For the meringue, in a large clean bowl, beat the egg whites and salt with a hand mixer until just approaching stiff peaks. Add the sugar in thirds, beating at full speed until stiff and glossy but not dry.
Stir 1/3 of the meringue into the bowl of yolk mixture, just to lighten it. Pour the yolk mixture into the meringue and fold lightly and thoroughly with a spatula, taking care not to overmix; you may have to poke at little lumps with your spatula to encourage a well-combined, smooth batter.
Pour cake mixture into your prepared tin, gently easing it into the corners, and place in the oven. Immediately turn down the heat to 190 Celsius/170 fan and bake undisturbed for 10 – 12 mins. The cake is ready when it’s risen with light brown patches on top, springing back when lightly pressed.
Leave to cool for a few minutes in the tin. Run a knife round the edge of the cake and turn it out onto a work surface, carefully peeling away the baking paper on top, setting the paper aside. If necessary, trim edges slightly to ensure they’re straight.
Put the cake layer back onto the baking paper. Beginning from the edge of the cake nearest to you, roll the cake layer up, taking the paper with it. (Peeling the paper off beforehand means the cake won’t get stuck once it cools, and the whole exercise helps keep the cake flexible and set the layer into shape.) Leave the cake like this, seam side down inside the paper, until completely cooled, around 30 minutes.

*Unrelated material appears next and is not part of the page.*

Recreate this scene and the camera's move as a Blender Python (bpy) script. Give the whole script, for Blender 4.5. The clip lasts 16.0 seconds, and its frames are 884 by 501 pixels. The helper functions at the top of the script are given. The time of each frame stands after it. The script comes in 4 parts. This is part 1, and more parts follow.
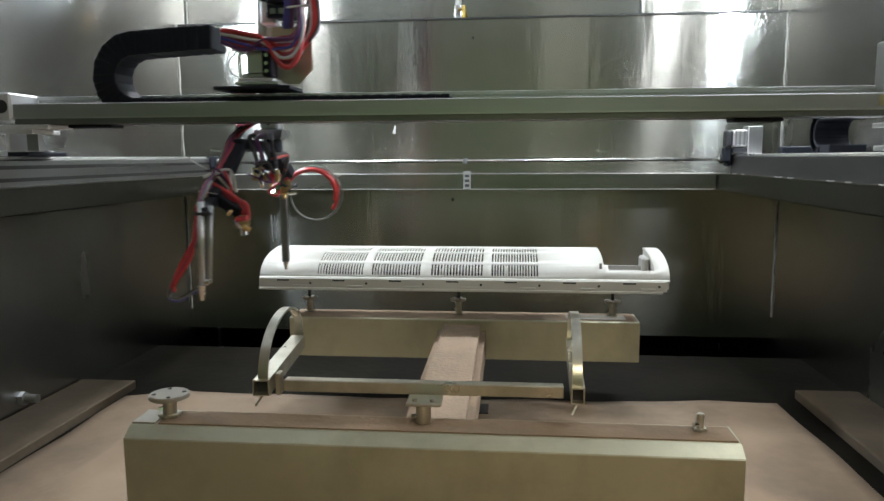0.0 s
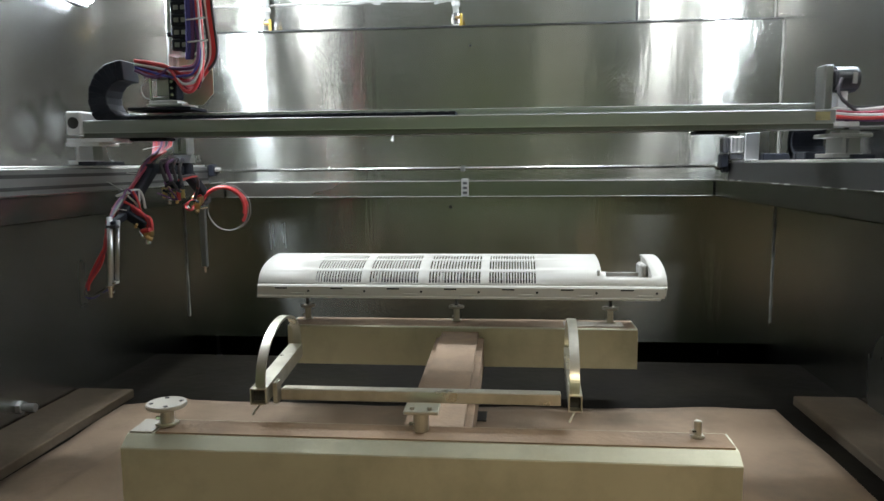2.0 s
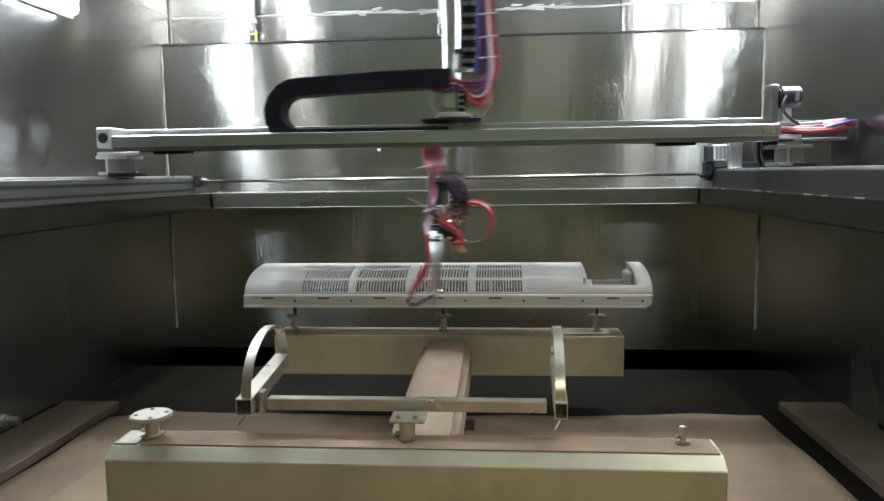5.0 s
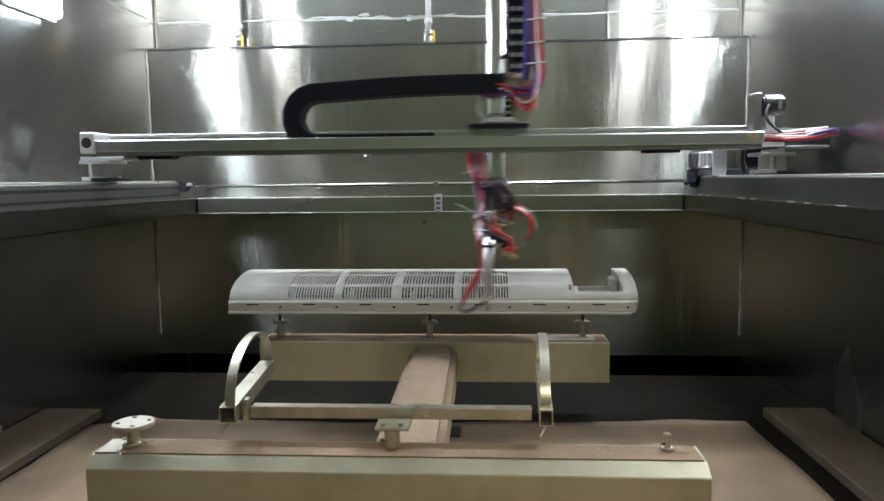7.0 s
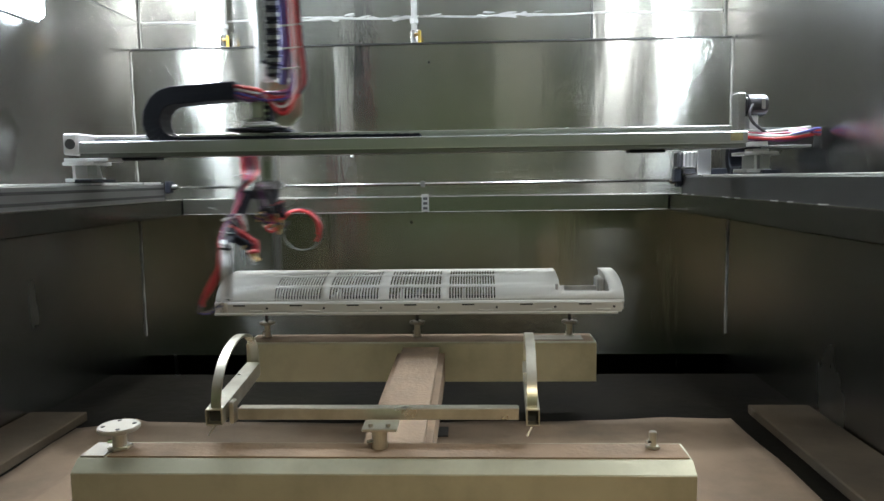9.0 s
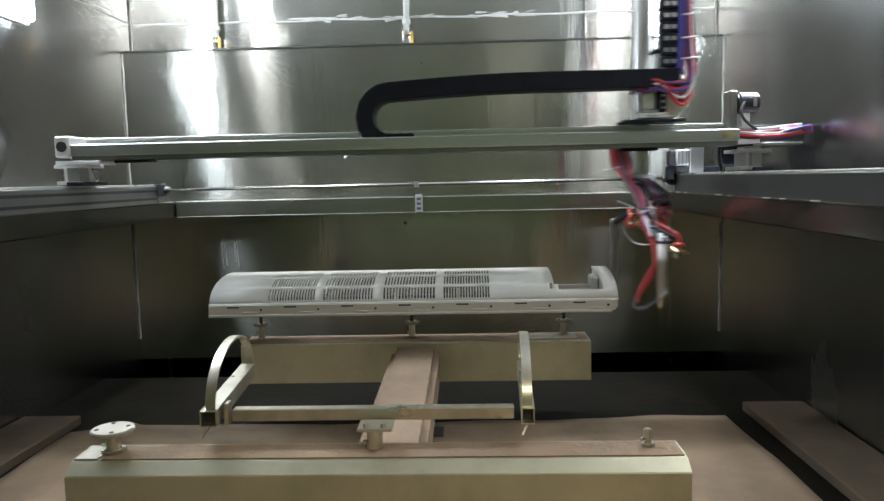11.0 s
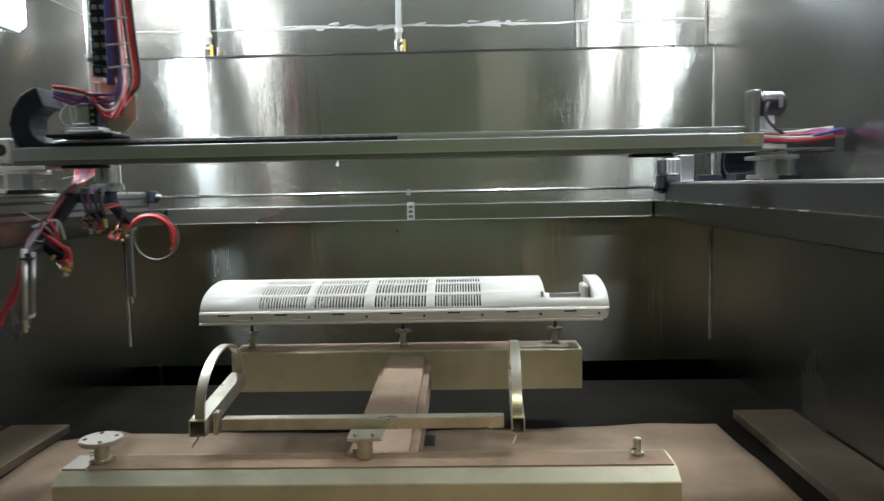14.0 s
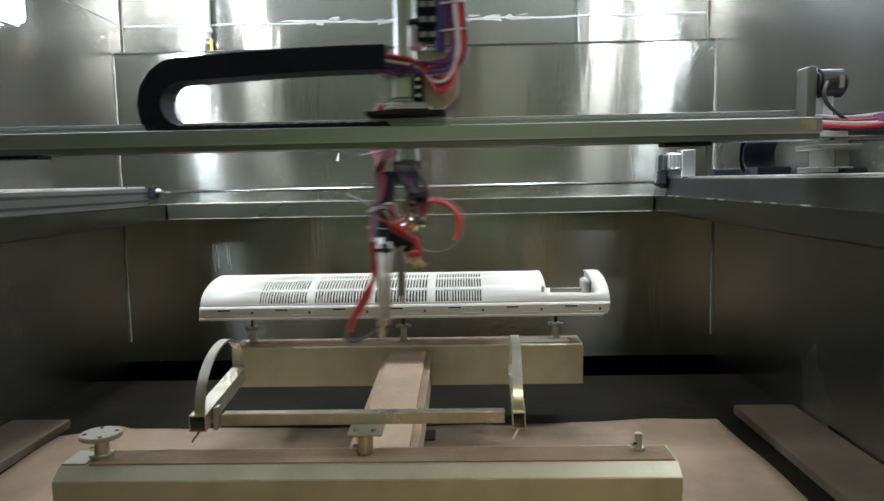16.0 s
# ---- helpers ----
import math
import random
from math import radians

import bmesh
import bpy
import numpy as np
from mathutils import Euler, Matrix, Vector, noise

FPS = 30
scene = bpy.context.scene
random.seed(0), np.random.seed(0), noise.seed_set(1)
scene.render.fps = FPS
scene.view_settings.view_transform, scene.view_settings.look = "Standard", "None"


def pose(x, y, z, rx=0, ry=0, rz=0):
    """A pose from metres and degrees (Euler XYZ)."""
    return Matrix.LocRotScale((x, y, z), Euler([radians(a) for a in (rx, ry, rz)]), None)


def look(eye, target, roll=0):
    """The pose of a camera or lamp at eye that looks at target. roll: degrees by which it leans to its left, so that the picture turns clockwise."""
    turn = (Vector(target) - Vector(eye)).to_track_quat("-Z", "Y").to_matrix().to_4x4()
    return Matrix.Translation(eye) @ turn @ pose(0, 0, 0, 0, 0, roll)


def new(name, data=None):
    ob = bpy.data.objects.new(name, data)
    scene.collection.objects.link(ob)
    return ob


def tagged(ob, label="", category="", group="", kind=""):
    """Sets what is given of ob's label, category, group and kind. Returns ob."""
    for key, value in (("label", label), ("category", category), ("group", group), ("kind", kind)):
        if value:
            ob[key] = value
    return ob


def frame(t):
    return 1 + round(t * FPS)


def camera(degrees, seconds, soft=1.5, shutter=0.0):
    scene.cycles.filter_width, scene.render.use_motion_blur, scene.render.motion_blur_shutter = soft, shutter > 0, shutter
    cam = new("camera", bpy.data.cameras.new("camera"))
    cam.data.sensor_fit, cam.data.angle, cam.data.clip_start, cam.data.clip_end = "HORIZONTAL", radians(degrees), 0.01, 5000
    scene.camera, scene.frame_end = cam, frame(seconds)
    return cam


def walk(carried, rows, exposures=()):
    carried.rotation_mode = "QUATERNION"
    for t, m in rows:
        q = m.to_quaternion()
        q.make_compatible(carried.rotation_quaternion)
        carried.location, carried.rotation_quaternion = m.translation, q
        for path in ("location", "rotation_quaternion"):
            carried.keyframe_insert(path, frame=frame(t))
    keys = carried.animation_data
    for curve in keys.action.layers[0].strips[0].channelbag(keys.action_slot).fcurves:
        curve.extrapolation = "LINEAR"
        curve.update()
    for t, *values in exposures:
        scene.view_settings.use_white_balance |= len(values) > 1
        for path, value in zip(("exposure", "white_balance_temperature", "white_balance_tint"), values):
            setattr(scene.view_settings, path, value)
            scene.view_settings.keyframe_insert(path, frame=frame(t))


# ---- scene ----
cam = camera(63.9, 16.0, shutter=0.7)
PATH = [
    (0, (0.099, -0.771, 0.332), (-0.091, 1.202, 0.071), -0.3),
    (0.5, (0.099, -0.773, 0.333), (-0.098, 1.202, 0.081), -0.4),
    (1, (0.103, -0.77, 0.332), (-0.098, 1.204, 0.082), -0.6),
    (1.5, (0.103, -0.772, 0.332), (-0.107, 1.201, 0.088), -0.6),
    (2, (0.102, -0.772, 0.334), (-0.086, 1.205, 0.091), -0.5),
    (2.5, (0.097, -0.773, 0.334), (-0.084, 1.203, 0.084), 0.1),
    (3, (0.1, -0.772, 0.332), (-0.088, 1.205, 0.095), -0.2),
    (3.5, (0.101, -0.774, 0.333), (-0.08, 1.205, 0.102), -0.4),
    (4, (0.104, -0.776, 0.333), (-0.073, 1.204, 0.112), -0.6),
    (6.5, (0.108, -0.774, 0.334), (-0.017, 1.211, 0.122), -0.7),
    (7, (0.109, -0.774, 0.335), (-0.012, 1.212, 0.133), -0.6),
    (7.5, (0.11, -0.775, 0.336), (-0.001, 1.212, 0.136), -0.6),
    (8, (0.11, -0.775, 0.335), (0.011, 1.213, 0.15), -0.8),
    (8.5, (0.11, -0.776, 0.334), (0.022, 1.214, 0.149), -0.7),
    (9, (0.111, -0.775, 0.336), (0.024, 1.213, 0.133), -0.8),
    (11.5, (0.112, -0.775, 0.334), (0.042, 1.214, 0.133), -1.3),
    (12, (0.111, -0.774, 0.336), (0.04, 1.215, 0.133), -1.1),
    (12.5, (0.112, -0.774, 0.336), (0.046, 1.216, 0.144), -1.1),
    (13, (0.112, -0.777, 0.338), (0.054, 1.213, 0.141), -1.0),
    (13.5, (0.113, -0.775, 0.337), (0.061, 1.215, 0.147), -1.1),
    (14, (0.115, -0.776, 0.337), (0.064, 1.215, 0.155), -1.1),
    (14.5, (0.116, -0.775, 0.336), (0.054, 1.215, 0.15), -1.1),
    (15, (0.113, -0.776, 0.338), (0.059, 1.215, 0.159), -0.8),
    (15.5, (0.113, -0.776, 0.339), (0.057, 1.215, 0.159), -1.1),
    (16, (0.115, -0.773, 0.336), (0.062, 1.216, 0.141), -1.1),
]
walk(cam, [(t, look(eye, target, roll)) for t, eye, target, roll in PATH])

# ---- world and large lights ----
world = bpy.data.worlds.new("factory_hall")
scene.world = world
world.use_nodes = True
wbg = world.node_tree.nodes["Background"]
wbg.inputs[0].default_value = (0.62, 0.70, 0.66, 1)
wbg.inputs[1].default_value = 0.02


def area_lamp(name, m, sx, sy, watts, colour):
    data = bpy.data.lights.new(name, "AREA")
    data.shape, data.size, data.size_y, data.energy, data.color = "RECTANGLE", sx, sy, watts, colour
    ob = new(name, data)
    ob.matrix_basis = m
    return ob


# ---- room numbers ----
XL, XR = -0.845, 0.820          # inner faces of the side walls
YB = 1.223                      # face of the water-curtain sheet
YU = 1.285                      # upper back wall
YF = -1.75                      # front edge of the booth
ZF = -0.170                     # booth floor
ZC = 1.06                       # ceiling
RXL, RXR = -0.690, 0.639        # inner faces of ledges and rails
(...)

Make the frosting by beating the butter until light fluffy, then gradually adding the sifted icing sugar a quarter at a time, alternating with tablespoon of condensed milk. Mix in the vanilla extract. The scanty mixture should fluff up into a smooth, creamy frosting. Taste, adding a pinch of salt or two to round out the flavour if needed.
Unroll the cake layer and add a layer of condensed milk buttercream (save any excess in the fridge), leaving a small margin all around. Add the dulce de leche in small dollops, swirling lightly. Roll the cake up as you did before, going slowly. Let the finished roll sit seam-side down. Dust with icing sugar if desired before slicing and serving.